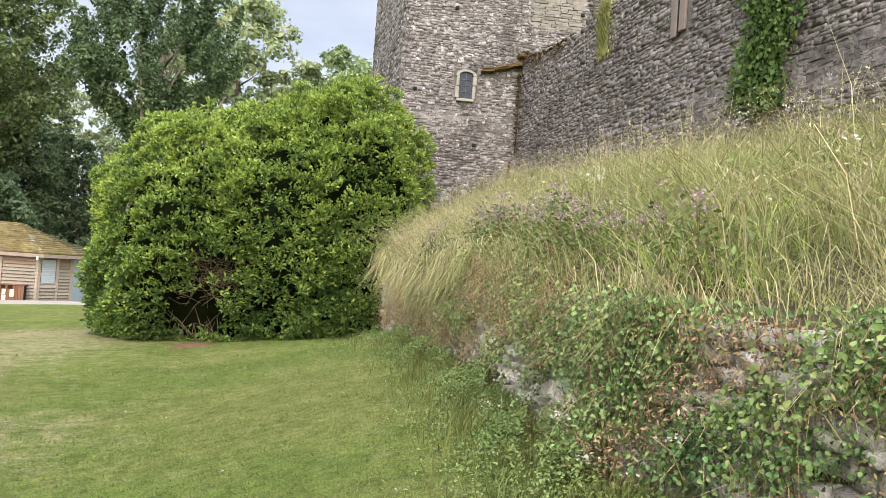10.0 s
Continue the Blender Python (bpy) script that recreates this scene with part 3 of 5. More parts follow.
def build_tower():
    rng = np.random.default_rng(81)
    kinds = stone_meshes("stone", 82, 14, 0.24)
    f = in_face(FACE_P, FACE_U, FACE_N)
    tops = lambda s: np.interp(s, [-1.45, -0.9, -0.2, 0.3, 1.05, 1.3, 2.1, 3.15], [12.75, 12.85, 12.7, 12.6, 12.3, 12.15, 12.2, 12.05])
    w1, w2 = (-0.14, 0.44, 5.78, 6.62), (0.47, 1.05, 9.68, 10.36)
    patch = (1.75, 2.95, 7.85, 9.35)
    st = courses(-1.42, 3.12, 2.2, 13.0, 0.125, 0.052, rng, tops, (w1, w2, patch), 0.028)
    lay(tower, st, FACE_P, FACE_U, FACE_N, kinds, (M_STONE, M_STONE_PIECE), rng, lambda s, z: 5.0 < z < 7.4 and s < 1.5, 0.012)
    # left flank
    sn = Vector((-SIDE.y, SIDE.x, 0))
    st = courses(0.0, 5.0, 3.0, 12.9, 0.17, 0.068, rng, lambda s: 12.7 - 0.16 * s, (), 0.035)
    lay(tower, st, tl, SIDE, sn, kinds, (M_STONE, M_STONE_PIECE), rng, lambda s, z: False, 0.012)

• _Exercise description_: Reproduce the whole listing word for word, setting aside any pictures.

• _The answer_:
10.0 s
Continue the Blender Python (bpy) script that recreates this scene with part 3 of 5. More parts follow.
def build_tower():
    rng = np.random.default_rng(81)
    kinds = stone_meshes("stone", 82, 14, 0.24)
    f = in_face(FACE_P, FACE_U, FACE_N)
    tops = lambda s: np.interp(s, [-1.45, -0.9, -0.2, 0.3, 1.05, 1.3, 2.1, 3.15], [12.75, 12.85, 12.7, 12.6, 12.3, 12.15, 12.2, 12.05])
    w1, w2 = (-0.14, 0.44, 5.78, 6.62), (0.47, 1.05, 9.68, 10.36)
    patch = (1.75, 2.95, 7.85, 9.35)
    st = courses(-1.42, 3.12, 2.2, 13.0, 0.125, 0.052, rng, tops, (w1, w2, patch), 0.028)
    lay(tower, st, FACE_P, FACE_U, FACE_N, kinds, (M_STONE, M_STONE_PIECE), rng, lambda s, z: 5.0 < z < 7.4 and s < 1.5, 0.012)
    # left flank
    sn = Vector((-SIDE.y, SIDE.x, 0))
    st = courses(0.0, 5.0, 3.0, 12.9, 0.17, 0.068, rng, lambda s: 12.7 - 0.16 * s, (), 0.035)
    lay(tower, st, tl, SIDE, sn, kinds, (M_STONE, M_STONE_PIECE), rng, lambda s, z: False, 0.012)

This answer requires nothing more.